What does popping, locking and a nay-nay or three have in common with the legacy of anti-apartheid activist Chris Hani? At first glance, seemingly nothing.
However, as the folks from the Market Theatre Laboratory would have it, the usage of dance and music terminology commonly associated with young people is now used in telling probably one of the most untold stories of our collective history - Chris Hani and the role he played in South Africa's liberation.
And if the response to the production is anything to go by it seems the show is a hit. After being showcased at the National Arts Festival in Grahamstown last year, the production won the Gold Standard Bank Ovation award.
With the production playing at the Market Theatre for a two week run that began last Friday, its director and lecturer of the drama students Leila Hendriques, shared just how the production aimed to make history slightly more relateable.
“It was inspired by the musical of Alexandra Hamilton, a production that was on Broadway and was about a historical American figure that ended the slave trade in the country. The story was put to rap, hip hop and contemporary dance. At the Grammy Awards I heard a snippet of the musical,” Hendriques explained.
At round about the same time, she was teaching performance for the first years at the Market Lab. After going through the curriculum, she thought of finding an interesting way to teach this aspect.
“I wanted something contemporary and I then thought why don’t we do something on a historical figure? I thought of Chris Hani because we know so much about his death. It’s become the main thing but we don’t know much about his life,” she said.
She’s not wrong. Out of the anti-apartheid figures that we collectively know, the stories of OR Tambo and Chris Hani have become stories less told. A description of the image of Hani lying in his driveway in his tracksuit, is possibly the most common response you’ll get if you ask what people know of the man.
“We don’t know much about his life. When I began speaking to the students, they didn’t know anything really. So we embarked on that as a project. We researched, put together the information and began to tell his life story using dance, poetry and rap. We told it through the eyes of the youth. We found a useful way to tell a really important story that’s gone off our radars completely,” she said.
While the production is largely the one that some audiences may have witnessed at the arts fest, there are some tweaks that have been made - only to tighten and further enhance the story.
“When people come and watch, everyone wants to own a different part of the Chris Hani story. So someone from the SACP will ask why they aren’t represented more and they tell us more and more. While we can’t fit a whole life into an hour, it’s this growing thing,” Hendriques said.

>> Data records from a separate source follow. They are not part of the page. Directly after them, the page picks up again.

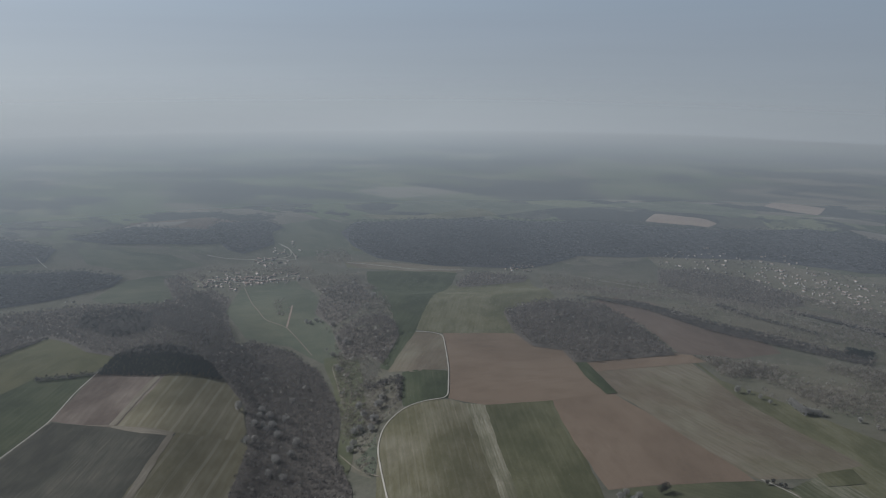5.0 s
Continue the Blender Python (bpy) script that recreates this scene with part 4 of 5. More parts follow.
track(5, [(0, 783), (25, 757), (52, 729), (91, 694)],
      "pale worn edge of the streaked field", FAINT)
track(4, [(-467, 1727), (-344, 1720), (-200, 1724), (-53, 1680), (121, 1478), (208, 1361)],
      "pale road up the side valley", FAINT)
field("field", TRAMLINED_DARK, 14, "dark green wheat ruled with tramlines",
      [(-847, -234), (-881, -225), (-913, -211), (-937, -191), (-966, -140), (-998, -58), (-1014, -19), (-892, 13), (-794, 38), (-768, -30), (-785, -81), (-795, -153), (-820, -211)], lift=0.2)
field("field", FADED, 100, "brown trodden soil along the curving track",
      [(-962, 278), (-943, 323), (-877, 325), (-835, 341), (-837, 371), (-784, 382), (-695, 404), (-665, 359), (-635, 292), (-647, 264), (-685, 290), (-772, 309), (-853, 306), (-929, 274)], lift=0.24)
field("field", STRIPED, 10, "dark olive strips between pale dry rows",
      [(-815, 324), (-825, 365), (-706, 383), (-686, 347), (-669, 315), (-682, 312), (-736, 323)], lift=0.34)
field("field", FAINT, 30, "pale worn strip at the field corner",
      [(-685, 613), (-677, 620), (-646, 631), (-623, 645), (-618, 638), (-642, 620)], lift=0.5)
field("field", FAINT, 115, "pale worn strip beside the striped crop",
      [(-619, 632), (-618, 638), (-579, 561), (-544, 492), (-546, 486), (-580, 554)], lift=0.5)
field("field", FAINT, 115, "pale worn strip beside the striped crop",
      [(-688, 619), (-715, 679), (-744, 750), (-739, 749), (-711, 682), (-682, 621)], lift=0.5)
track(5, [(-856, -237), (-889, -227), (-923, -214), (-946, -192), (-964, -168), (-976, -142), (-988, -100), (-1022, -20), (-1045, 31), (-1068, 73), (-1091, 125), (-1104, 175), (-1108, 233), (-1113, 327), (-1126, 401), (-1140, 478), (-1147, 484), (-1164, 521)],
      "pale country road")
track(4.5, [(-856, -237), (-833, -235), (-806, -225), (-787, -222), (-771, -231), (-757, -253), (-747, -272), (-741, -285), (-730, -288), (-712, -284), (-687, -272)],
      "pale lane in the pasture")
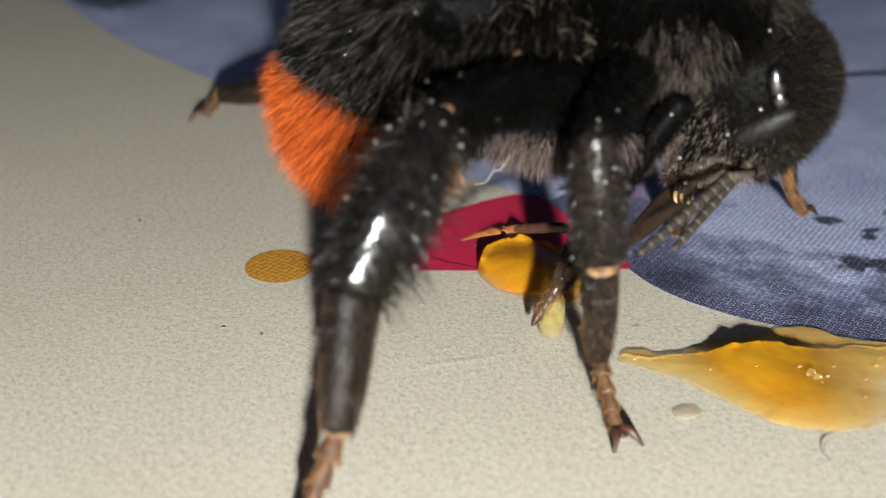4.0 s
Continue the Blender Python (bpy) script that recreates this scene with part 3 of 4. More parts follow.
def build_leg(bee, name, chain, widths, flats, mats, hairs, label, girth=((0.55, 0.85, 1.0, 0.86), (0.78, 1.0, 0.85, 0.55))):
    """chain: hip, knee, shin end, foot joint, toe; the thigh carries the rest."""
    hip, knee, shin, joint, toe = (np.array(p, float) for p in chain)
    w = widths
    thigh = limb([hip, hip * 0.5 + knee * 0.5 + (0, 0, 0.15), knee], [w[0] * 0.9, w[0], w[0] * 0.7], 0.8)
    leg = part(name, *thigh, mats[0], bee, label, origin=hip)
    LEGS.append((leg, hip))
    shin_shape = limb([knee, knee * 0.7 + shin * 0.3, knee * 0.38 + shin * 0.62, shin], [w[1] * k for k in girth[0]], flats[0], n=8, cols=40, dent=-0.1, groove=0.2 if name == "hind_leg" else 0.0)
    part("tibia", *shin_shape, mats[1], leg, origin=knee)
    meta = limb([shin, shin * 0.75 + joint * 0.25, shin * 0.3 + joint * 0.7, joint], [w[2] * k for k in girth[1]], flats[1])
    part("basitarsus", *meta, mats[2], leg, origin=shin)
    way = (joint - shin) / np.linalg.norm(joint - shin)
    knob = 0.5 if name == "hind_leg" else 0.8
    part("joint", *blob(shin + np.array([0.0, -0.16, 0.0]), (w[1] * 0.28, w[1] * flats[0] * knob, w[1] * knob), way, rows=10, cols=16), mats[4], leg, "leg joint", origin=shin)
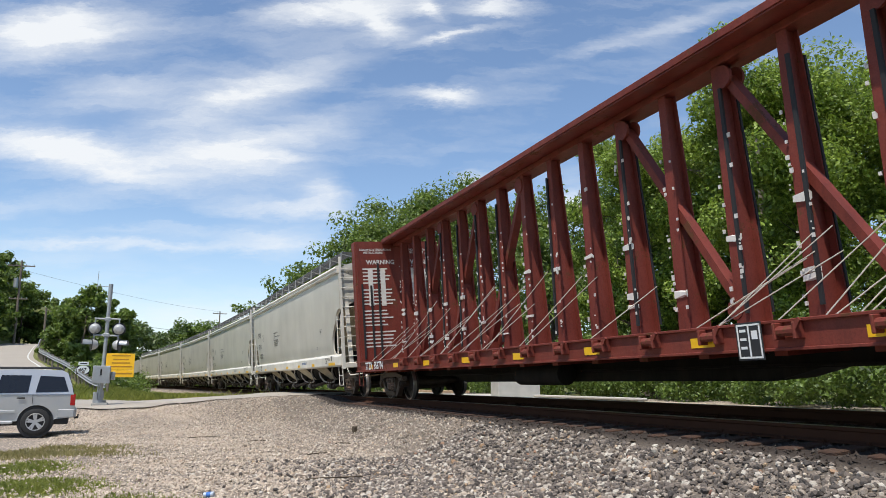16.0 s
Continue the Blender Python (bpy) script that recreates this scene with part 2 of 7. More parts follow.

For Sinenhlanhla Mgeyi, a dancer and ensemble member, being a part of the production touches him on a spiritual level.
“Hani was a Xhosa man. And somewhere in the production and the dancing, I have to tap into my spiritual side. It’s a little tough balancing out that I am actually on stage and when the spirit takes me away. But somewhere in that haze, I remember that I am a professional, and that I have a story to tell,” Mgeyi said.
The first time he heard about Hani, was from his grandmother in Mpumalanga who described the former SACP leader as a monument of a man.
“My grandmother had a keen interest in politics. And she’d speak of him as a man who instilled fear in the apartheid regime. I’d often wonder who that man was that could accomplish such a feat?” he said.
With hearing of Hani from mostly secondary sources, the line between fiction and truth sometimes became blurred he explains. But there was a consensus; that he was an important figure in the liberation movement.
“I’d seen his name. And photos. But when I got to first year and was part of this production, my world was opened up to so much more,” he said.
Mgeyi added that he believes the production would attract younger viewers.
“Ukuhamba u’kbona. It will open their minds to another world but also provide context for some of the socio-political issues we’re currently facing. And it’ll teach you a thing or two about him,” he said.
Mgeyi finished off by saying their dream was to see the production go to Cofimvaba, Hani’s birthplace. So the community there can see what an icon they gave birth to.
* Chris Hani: The Legacy is currently showing at the Market Theatre until January 28.